# Exercise
Your task is to transcribe all of the data below exactly, omitting the images.
+ + + + + + +
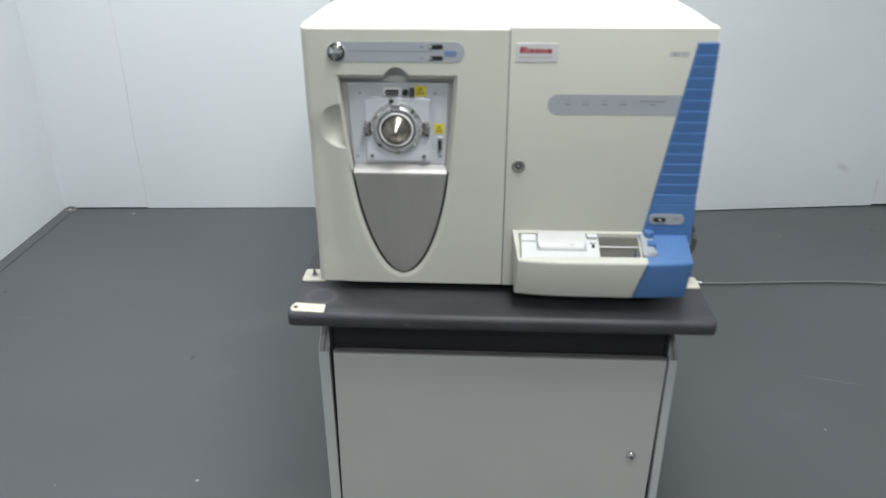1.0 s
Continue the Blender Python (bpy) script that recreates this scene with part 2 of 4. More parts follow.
GRIME, PALE, DARK = (0.42, 0.43, 0.43), (0.2, 0.205, 0.21), (0.055, 0.058, 0.06)
FLOOR = smudge(floor_material(), ((1.985, 2.243, 0.030, 0.035, 0, DARK, 0.6), (1.994, 2.048, 0.028, 0.030, 0, DARK, 0.5), (1.24, 0.862, 0.17, 0.007, -13, PALE, 0.45), (-1.162, 0.861, 0.012, 0.02, 0, DARK, 0.8), (-2.197, 1.323, 0.010, 0.014, 0, DARK, 0.8), (-0.95, 1.15, 0.35, 0.12, 20, PALE, 0.12), (1.7, 0.2, 0.4, 0.2, -30, PALE, 0.12), (-1.5, 0.4, 0.5, 0.25, 10, DARK, 0.12)), "xy")
NORTHPAINT = smudge(mat("white_panel_paint", (0.736, 0.766, 0.784), 0.5, vary=0.03, scale=0.9, grain=0.10, grain_scale=120, dirt=(0.64, 0.66, 0.67), dirt_at=0.69, dirt_scale=2.3), ((1.905, 0.233, 0.055, 0.028, 25, GRIME, 0.4), (2.192, 0.139, 0.022, 0.014, 0, (0.9, 0.9, 0.9), 0.9), (1.5, 0.02, 0.5, 0.03, 0, GRIME, 0.15), (2.125, 0.10, 0.01, 0.09, 0, GRIME, 0.35)), "xz")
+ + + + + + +
# Output for this exercise
1.0 s
Continue the Blender Python (bpy) script that recreates this scene with part 2 of 4. More parts follow.
GRIME, PALE, DARK = (0.42, 0.43, 0.43), (0.2, 0.205, 0.21), (0.055, 0.058, 0.06)
FLOOR = smudge(floor_material(), ((1.985, 2.243, 0.030, 0.035, 0, DARK, 0.6), (1.994, 2.048, 0.028, 0.030, 0, DARK, 0.5), (1.24, 0.862, 0.17, 0.007, -13, PALE, 0.45), (-1.162, 0.861, 0.012, 0.02, 0, DARK, 0.8), (-2.197, 1.323, 0.010, 0.014, 0, DARK, 0.8), (-0.95, 1.15, 0.35, 0.12, 20, PALE, 0.12), (1.7, 0.2, 0.4, 0.2, -30, PALE, 0.12), (-1.5, 0.4, 0.5, 0.25, 10, DARK, 0.12)), "xy")
NORTHPAINT = smudge(mat("white_panel_paint", (0.736, 0.766, 0.784), 0.5, vary=0.03, scale=0.9, grain=0.10, grain_scale=120, dirt=(0.64, 0.66, 0.67), dirt_at=0.69, dirt_scale=2.3), ((1.905, 0.233, 0.055, 0.028, 25, GRIME, 0.4), (2.192, 0.139, 0.022, 0.014, 0, (0.9, 0.9, 0.9), 0.9), (1.5, 0.02, 0.5, 0.03, 0, GRIME, 0.15), (2.125, 0.10, 0.01, 0.09, 0, GRIME, 0.35)), "xz")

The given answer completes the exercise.